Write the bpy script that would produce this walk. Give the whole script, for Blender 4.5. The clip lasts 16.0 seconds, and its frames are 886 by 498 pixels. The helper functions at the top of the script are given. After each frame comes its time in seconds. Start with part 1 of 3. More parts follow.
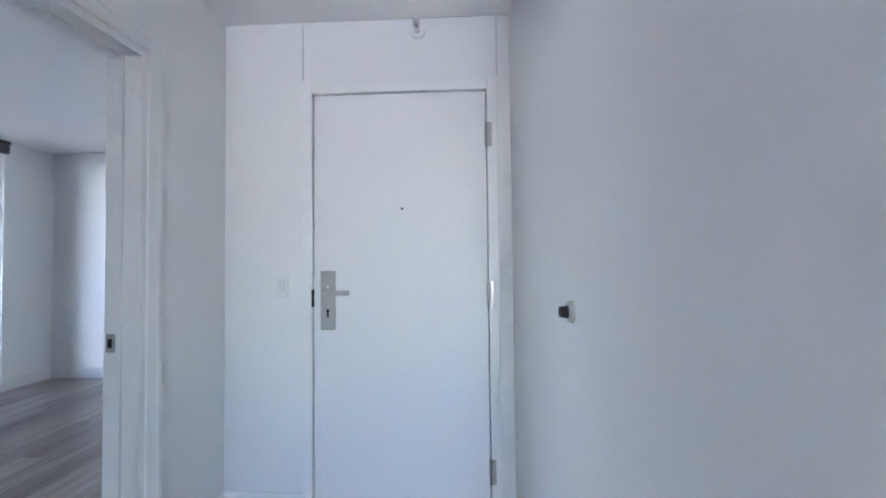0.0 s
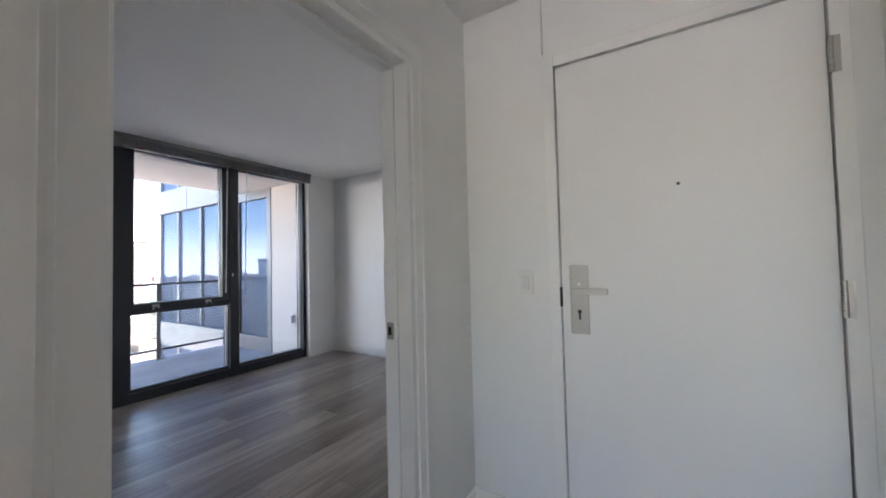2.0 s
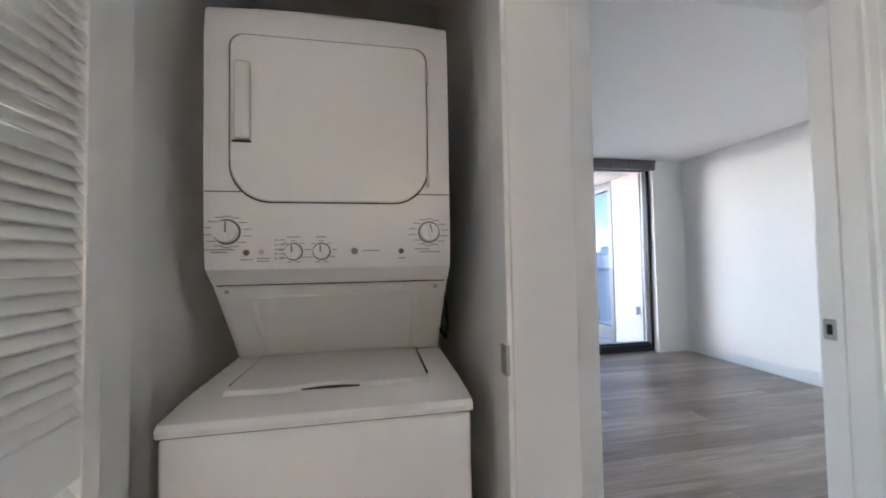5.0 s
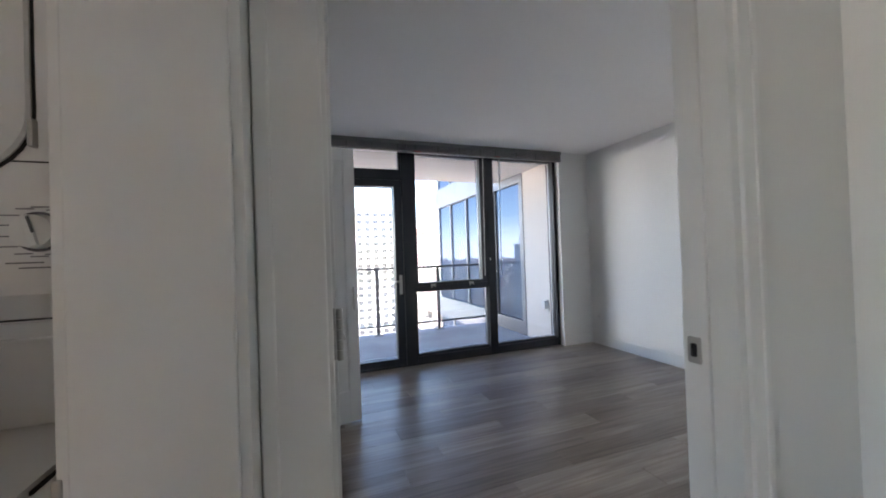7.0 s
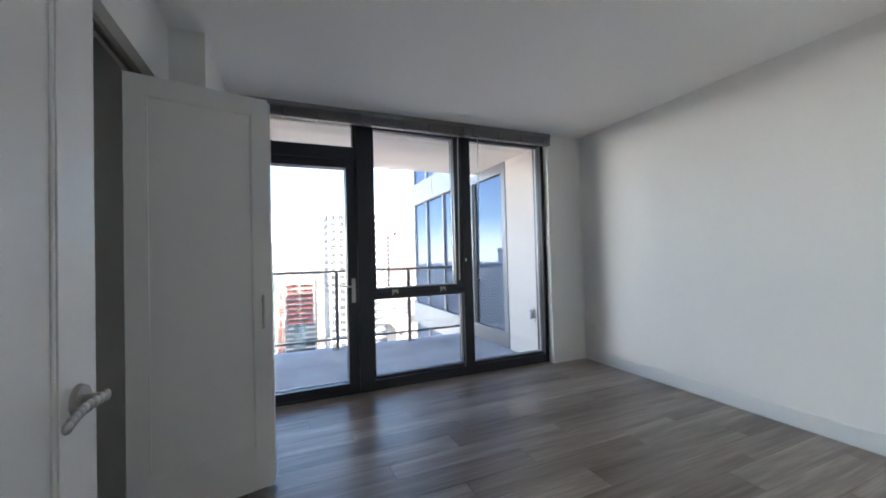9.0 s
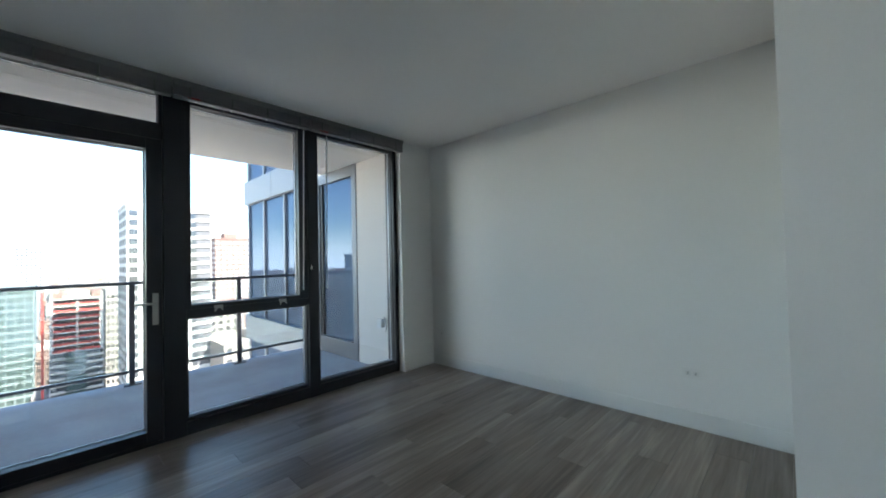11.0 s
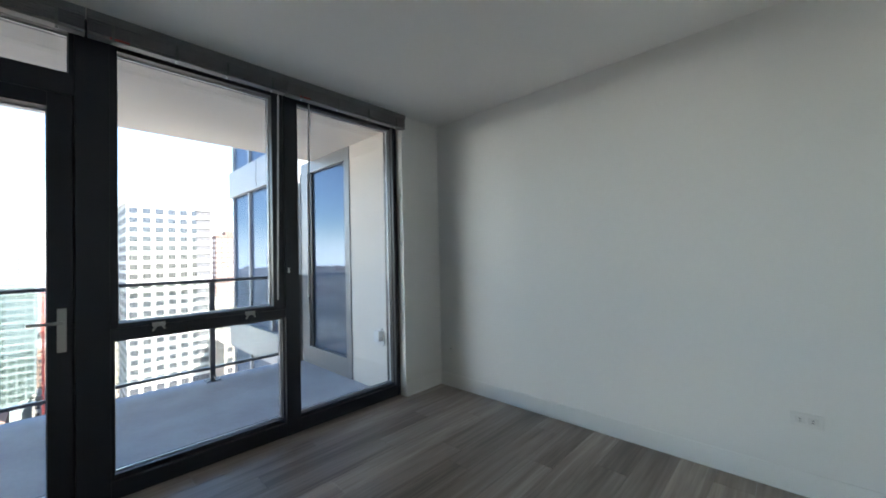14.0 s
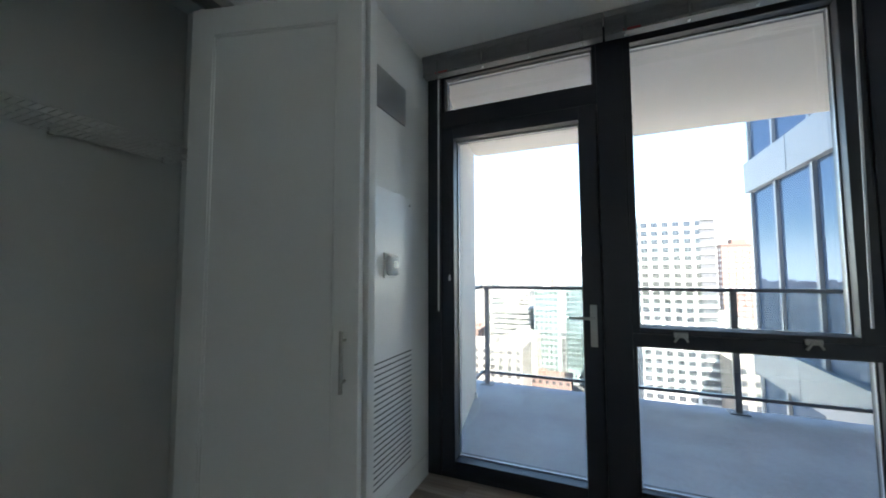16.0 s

※

TASK DETAILS → Write the material out again exactly as it appears, dropping the pictures.

SOLUTION TO THIS TASK →
Write the bpy script that would produce this walk. Give the whole script, for Blender 4.5. The clip lasts 16.0 seconds, and its frames are 886 by 498 pixels. The helper functions at the top of the script are given. After each frame comes its time in seconds. Start with part 1 of 3. More parts follow.
0.0 s
2.0 s
5.0 s
7.0 s
9.0 s
11.0 s
14.0 s
16.0 s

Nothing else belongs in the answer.